Oral Health

Smile Survey

Washington's oral health programs are making progress for kindergarten and second- and third-grade children! During the 2014-2015 and 2015-2016 school years, the Washington State Department of Health conducted the fifth Smile Survey. More than 13,000 children in 76 public schools and over 1,400 preschool children from 47 Head Start and ECEAP program participated in the 2015-1016 Smile Survey. Dental screenings were completed by licensed dental hygienists and one dentist.

The report assesses the oral health status and treatment needs of children throughout the state. Results are compared with the 2010 and 2005 Smile Survey results where possible. The 2016 survey results revealed that Washington's oral health policies and programs have made progress for a few indicators. However, findings also show that tooth decay is still a major concern for Washington's children.

Read the full 2015-2016 Smile Survey (PDF).

Oral Health Across the Life Span

"Oral Health is essential to the general health and well-being of all Americans..."
"Oral health means more than sound teeth. Oral health is integral to overall health..."

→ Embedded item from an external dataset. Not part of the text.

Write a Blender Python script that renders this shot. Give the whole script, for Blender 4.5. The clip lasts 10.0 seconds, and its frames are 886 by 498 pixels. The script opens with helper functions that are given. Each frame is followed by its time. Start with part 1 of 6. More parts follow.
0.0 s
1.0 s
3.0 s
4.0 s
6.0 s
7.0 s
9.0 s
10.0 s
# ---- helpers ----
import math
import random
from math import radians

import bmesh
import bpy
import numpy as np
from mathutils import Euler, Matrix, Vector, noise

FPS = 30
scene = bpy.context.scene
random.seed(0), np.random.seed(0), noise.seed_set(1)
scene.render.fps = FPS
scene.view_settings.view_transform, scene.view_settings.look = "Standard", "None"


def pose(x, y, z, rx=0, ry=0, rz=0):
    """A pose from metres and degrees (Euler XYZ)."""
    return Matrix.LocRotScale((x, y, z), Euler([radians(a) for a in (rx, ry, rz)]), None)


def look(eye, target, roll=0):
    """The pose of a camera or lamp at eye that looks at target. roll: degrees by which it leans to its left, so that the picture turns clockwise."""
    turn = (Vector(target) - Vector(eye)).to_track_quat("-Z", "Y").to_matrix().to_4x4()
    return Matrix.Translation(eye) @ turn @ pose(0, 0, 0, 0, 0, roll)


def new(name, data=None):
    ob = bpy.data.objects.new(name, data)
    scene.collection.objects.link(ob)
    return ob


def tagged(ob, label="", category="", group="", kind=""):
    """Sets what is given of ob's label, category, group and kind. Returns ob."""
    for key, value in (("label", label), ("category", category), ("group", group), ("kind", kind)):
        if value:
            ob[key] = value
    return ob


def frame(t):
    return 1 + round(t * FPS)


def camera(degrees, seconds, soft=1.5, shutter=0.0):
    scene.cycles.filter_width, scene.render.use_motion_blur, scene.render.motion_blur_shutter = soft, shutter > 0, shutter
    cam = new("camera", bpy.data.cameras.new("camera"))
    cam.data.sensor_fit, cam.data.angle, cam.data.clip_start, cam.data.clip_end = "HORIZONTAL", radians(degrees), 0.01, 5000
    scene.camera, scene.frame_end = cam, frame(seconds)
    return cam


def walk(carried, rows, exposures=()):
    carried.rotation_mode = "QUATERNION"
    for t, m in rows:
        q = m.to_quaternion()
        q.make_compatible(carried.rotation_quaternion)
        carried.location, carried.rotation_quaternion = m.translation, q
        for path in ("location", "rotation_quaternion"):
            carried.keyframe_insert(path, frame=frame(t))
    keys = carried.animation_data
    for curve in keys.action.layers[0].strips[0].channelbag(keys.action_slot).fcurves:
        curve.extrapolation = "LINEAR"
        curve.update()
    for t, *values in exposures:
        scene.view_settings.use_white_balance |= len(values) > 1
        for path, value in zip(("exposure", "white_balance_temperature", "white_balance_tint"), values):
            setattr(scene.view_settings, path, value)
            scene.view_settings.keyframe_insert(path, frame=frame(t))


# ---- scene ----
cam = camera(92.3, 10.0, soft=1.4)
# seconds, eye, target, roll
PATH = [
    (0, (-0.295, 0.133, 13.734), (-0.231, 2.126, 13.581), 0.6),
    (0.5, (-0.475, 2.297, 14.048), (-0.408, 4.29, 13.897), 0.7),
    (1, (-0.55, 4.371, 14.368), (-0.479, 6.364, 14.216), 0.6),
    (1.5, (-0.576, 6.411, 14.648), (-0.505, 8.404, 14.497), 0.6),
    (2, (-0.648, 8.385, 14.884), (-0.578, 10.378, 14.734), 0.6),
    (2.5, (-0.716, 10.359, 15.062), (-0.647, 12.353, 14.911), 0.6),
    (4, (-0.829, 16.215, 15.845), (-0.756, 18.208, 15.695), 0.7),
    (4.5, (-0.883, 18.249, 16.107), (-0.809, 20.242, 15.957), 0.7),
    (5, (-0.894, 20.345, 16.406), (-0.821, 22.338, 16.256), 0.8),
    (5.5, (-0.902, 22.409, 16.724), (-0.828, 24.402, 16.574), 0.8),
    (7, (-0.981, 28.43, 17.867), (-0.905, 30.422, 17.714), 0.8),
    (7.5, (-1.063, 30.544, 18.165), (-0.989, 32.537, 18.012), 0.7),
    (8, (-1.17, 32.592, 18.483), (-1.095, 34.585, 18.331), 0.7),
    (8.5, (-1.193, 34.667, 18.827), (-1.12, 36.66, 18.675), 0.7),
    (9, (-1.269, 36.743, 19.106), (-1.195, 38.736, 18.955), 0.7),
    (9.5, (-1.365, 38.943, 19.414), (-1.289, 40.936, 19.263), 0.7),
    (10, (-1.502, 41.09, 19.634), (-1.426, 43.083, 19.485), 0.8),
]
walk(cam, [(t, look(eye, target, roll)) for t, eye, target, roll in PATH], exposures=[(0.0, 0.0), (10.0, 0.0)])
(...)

Oral Health in America, A Report of the Surgeon General 2000

Good oral health is important for good general health and quality of life. Oral health affects both physical health and mental health. It affects how we grow, enjoy life, look, speak, chew, taste food and socialize. Dental care remains the top unmet health care need for low income adults, older adults, and children with special health care needs. But dental disease is largely preventable by practicing simple behaviors at home. Learn ways to prevent tooth decay and gum disease and enjoy better overall health.


  • Dental Crisis in America:The Need to Expand Access (PDF). A report from Chairman Bernard Sanders Subcommittee on Health, Education, Labor & Pensions 2-29-2012.
  • New York Times: Preschoolers in Surgery for a Mouthful of Cavities. "I have parents tell me all the time, 'No one told us when to go to the dentist, when we should start using fluoride toothpaste' - all this basic information to combat the No.1 chronic disease in children." Dr. Jonathan Shenkin, a pediatric dentist, on an increase in the number of preschoolers with cavities.

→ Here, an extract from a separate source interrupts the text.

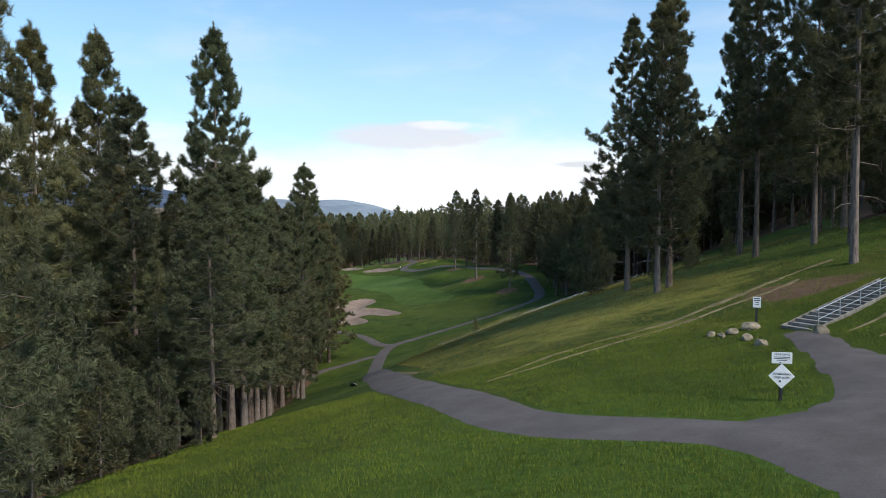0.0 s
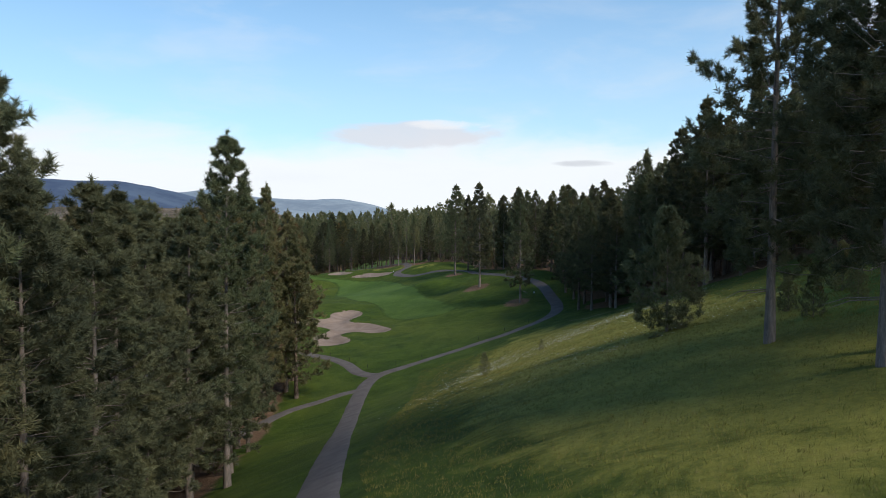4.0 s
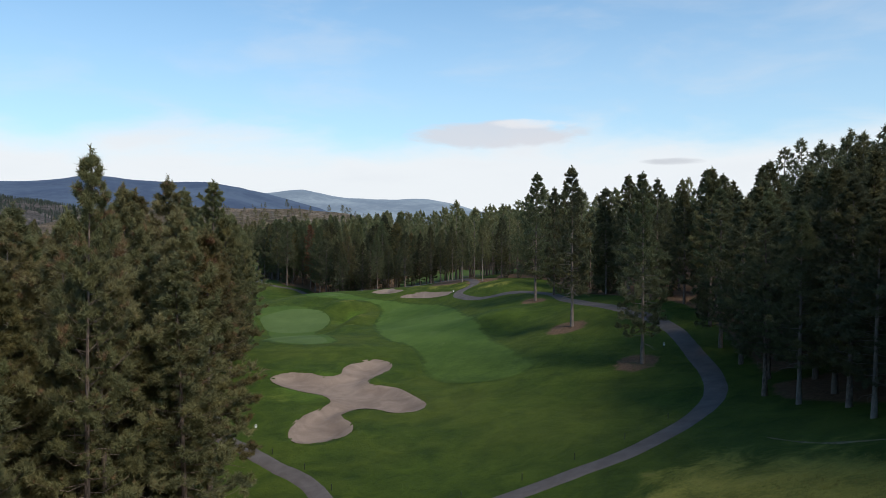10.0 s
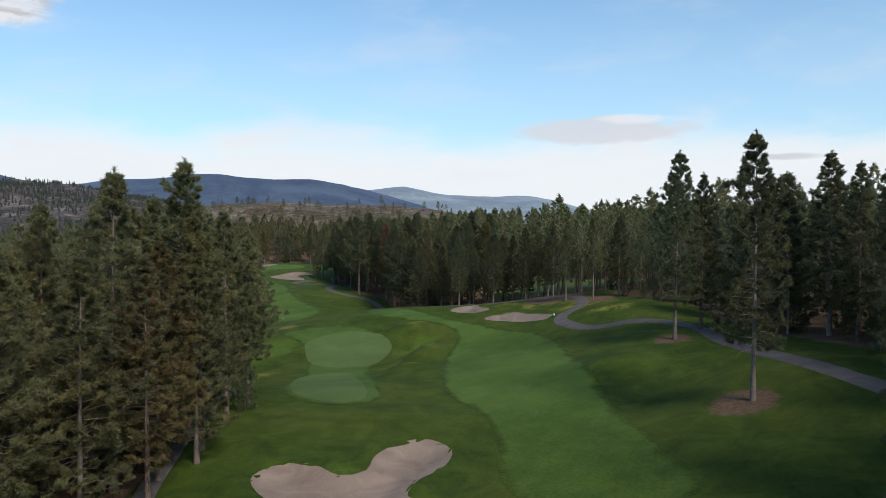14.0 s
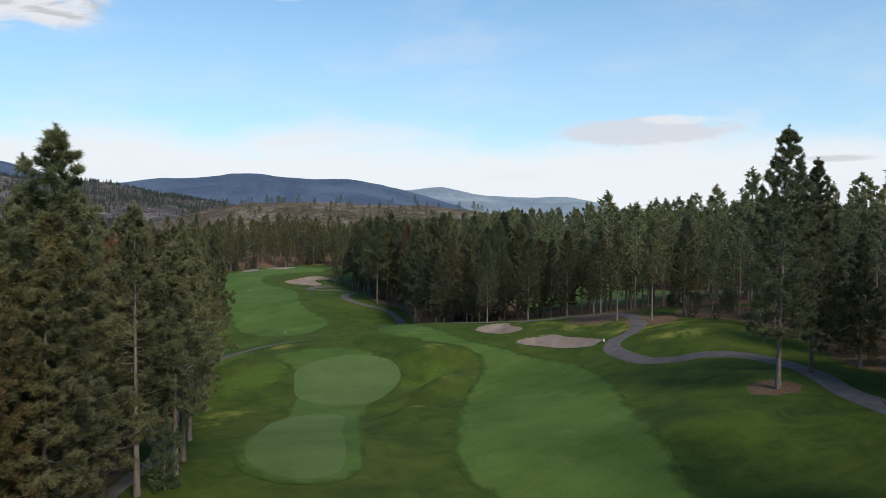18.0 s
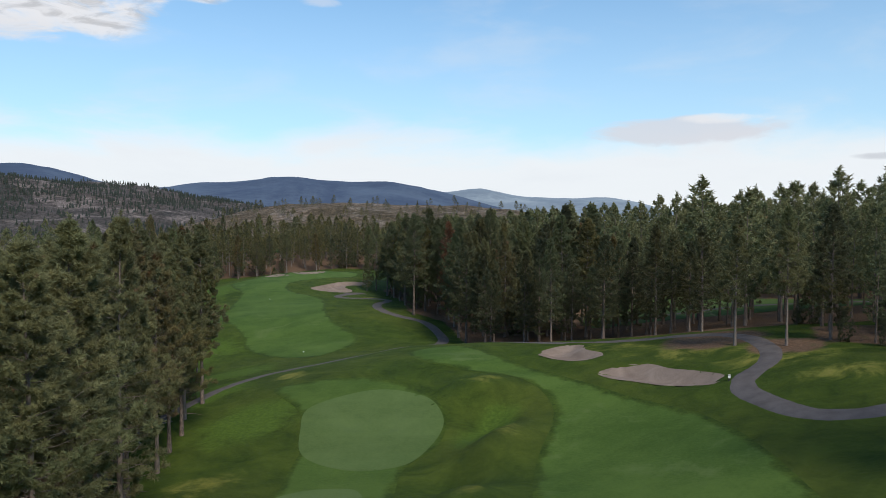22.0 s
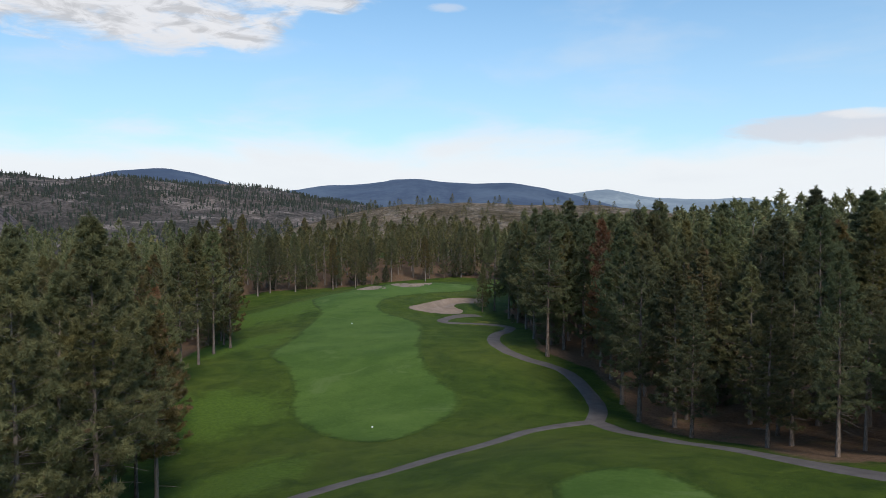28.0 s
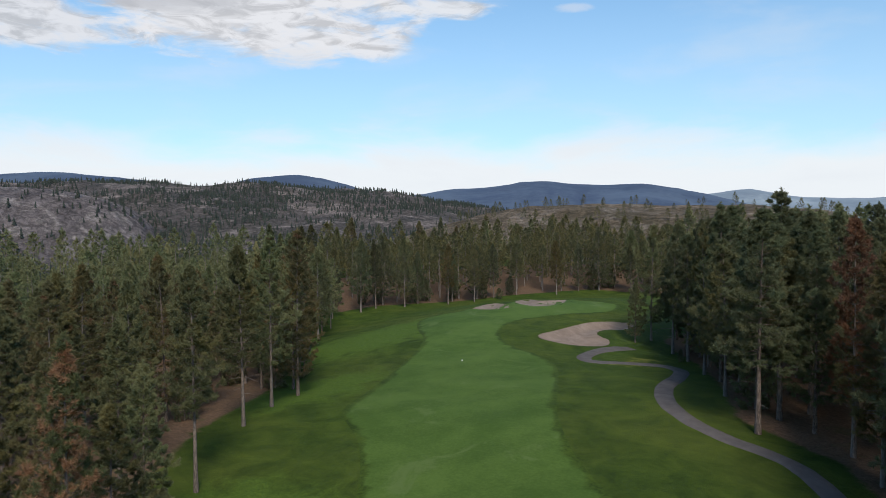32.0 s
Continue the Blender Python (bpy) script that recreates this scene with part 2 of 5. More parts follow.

Check out the Oral Health Improvement Plan (PDF). Learn more about Washington's oral health needs and collaborative solutions. Help improve the oral health of your community! Join your local oral health coalition.

Fluoridation of Drinking Water

You may have heard that the federal Department of Health and Human Services has recommended a level of 0.7 milligrams per liter as optimal for fluoride in drinking water throughout the United States.

The State Board of Health, which oversees the state's fluoridation of drinking water rule, has revised the rule to reflect this new standard. The new rule was adopted by the Board on March 9, 2016 and went into effect May 9, 2016.